Capture of Jhain
| Date | March 1291 |
| Location | Jhain, Kingdom of Ranthambore (modern-day Rajasthan)25°53′27″N 76°28′56″E﻿ / ﻿25.89077°N 76.48234°E |
| Result | Delhi Sultanate victory |
| Territorial changes | Jhain captured by Delhi Sultanate |

Belligerents
- Delhi Sultanate: Chauhans of Ranthambore

Commanders and leaders
- Jalaluddin Khalji: Gurdan Saini †

Strength
- 1,000: 10,000

Casualties and losses
- Unknown: Unknown

= Capture of Jhain =

1291 battle between the Delhi Sultanate and the Rajputs

The Capture of Jhain was a military expedition carried out by the Delhi Sultanate under Jalal-ud-din Khalji against the Kingdom of Ranthambore. It took place in the March of 1291 when the Delhi forces defeated the Ranthambore forces under Gurdan Saini and captured the city of Jhain.

The Delhi army consisted of around 1,000 men, while the Ranthambore forces had 10,000. Most of the Rajputs, including their leader, Gurdan Saini, were killed in the battle. Jalaluddin Khalji marched through Jhain after the victory of the battle. The remaining Rajputs in Jhain evacuated the fort and retreated.

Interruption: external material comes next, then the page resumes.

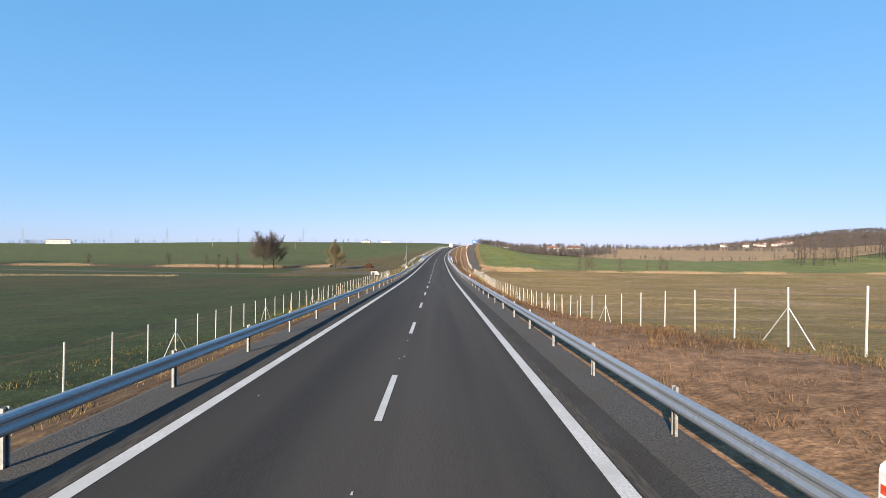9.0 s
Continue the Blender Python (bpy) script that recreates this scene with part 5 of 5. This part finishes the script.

== Background and aftermath ==
Jalal-ud-din Khalji became ruler of the Delhi Sultanate in 1290. He captured the Mandawar fort in 1291 after defeating the Rajputs. After the victory at Mandawar, he marched towards Ranthambore to capture it from the Chauhans. Hammiradeva, the ruler of Ranthambore, sent his general Gurdan Saini to resist the invasion. Gurdan Saini took 10,000 Rawats from Jhain and marched towards the Delhi army.

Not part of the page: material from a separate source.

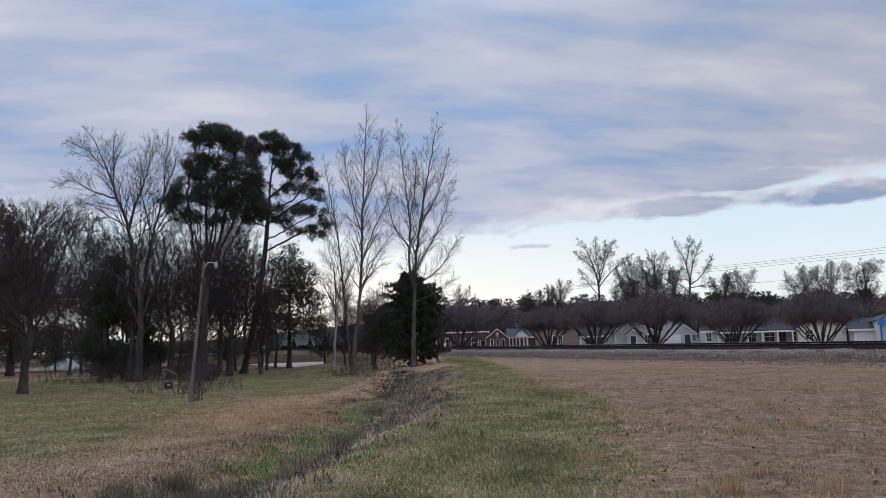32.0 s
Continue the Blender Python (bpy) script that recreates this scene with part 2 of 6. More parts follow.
# ---- mesh helpers ----
def mesh_from(name, verts, tris=None, quads=None, mats=(), smooth=False):
    me = bpy.data.meshes.new(name)
    verts = np.asarray(verts, np.float32).reshape(-1, 3)
    loops, starts, totals = [], [], []
    n = 0
    for f, k in ((tris, 3), (quads, 4)):
        if f is not None and len(f):
            f = np.asarray(f, np.int32).reshape(-1, k)
            loops.append(f.ravel())
            starts.append(n + np.arange(len(f), dtype=np.int32) * k)
            totals.append(np.full(len(f), k, np.int32))
            n += f.size
    me.vertices.add(len(verts))
    me.vertices.foreach_set("co", verts.ravel())
    me.loops.add(n)
    me.loops.foreach_set("vertex_index", np.concatenate(loops))
    st = np.concatenate(starts)
    me.polygons.add(len(st))
    me.polygons.foreach_set("loop_start", st)
    me.polygons.foreach_set("loop_total", np.concatenate(totals))
    if smooth:
        me.polygons.foreach_set("use_smooth", np.ones(len(st), bool))
    me.update(calc_edges=True)
    for m in mats:
        me.materials.append(m)
    return me


def link(name, me, parent=None, label=""):
    ob = new(name, me)
    if parent is not None:
        ob.parent = parent
    if label:
        ob["label"] = label
    return ob


def part(name, bm, mat, parent=None, label="", smooth=False):
    """One bmesh as one mesh object under a thing or a part."""
    me = bpy.data.meshes.new(name)
    bmesh.ops.recalc_face_normals(bm, faces=bm.faces)
    bm.to_mesh(me)
    bm.free()
    me.materials.append(mat)
    if smooth:
        me.polygons.foreach_set("use_smooth", np.ones(len(me.polygons), bool))
    return link(name, me, parent, label)


def empty(name, m, label, category, group=""):
    ob = new(name)
    ob.empty_display_size = 0.2
    ob.matrix_world = m
    return tagged(ob, label, category, group)


def box(bm, x0, y0, z0, x1, y1, z1, bevel=0.0, m=None):
    r = bmesh.ops.create_cube(bm, size=1)
    vs = r["verts"]
    bmesh.ops.scale(bm, vec=(x1 - x0, y1 - y0, z1 - z0), verts=vs)
    bmesh.ops.translate(bm, vec=((x0 + x1) / 2, (y0 + y1) / 2, (z0 + z1) / 2), verts=vs)
    if bevel:
        es = list({e for v in vs for e in v.link_edges})
        g = bmesh.ops.bevel(bm, geom=es, offset=bevel, segments=1, affect="EDGES")
        vs = g["verts"]
    if m is not None:
        bmesh.ops.transform(bm, matrix=m, verts=list(vs))
    return bm


def bx(*a, bevel=0.0, m=None):
    return box(bmesh.new(), *a, bevel=bevel, m=m)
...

Jalaluddin dispatched an army of 1,000, consisting of Malik Khurram, Malik Qutlagh Tighin, Azam Mubarak, Amir Narnul, Ahmad Sarjandar, Mahmud Sarjandar, and Abaji Akhurbeg. The Delhi army defeated the Ranthambore troops, and Gurdan Saini was killed in the battle. After facing high casualties, Ranthambore forces in Jhain evacuated the fort and retreated. Jalaluddin entered Jhain and continued his march towards Ranthambore.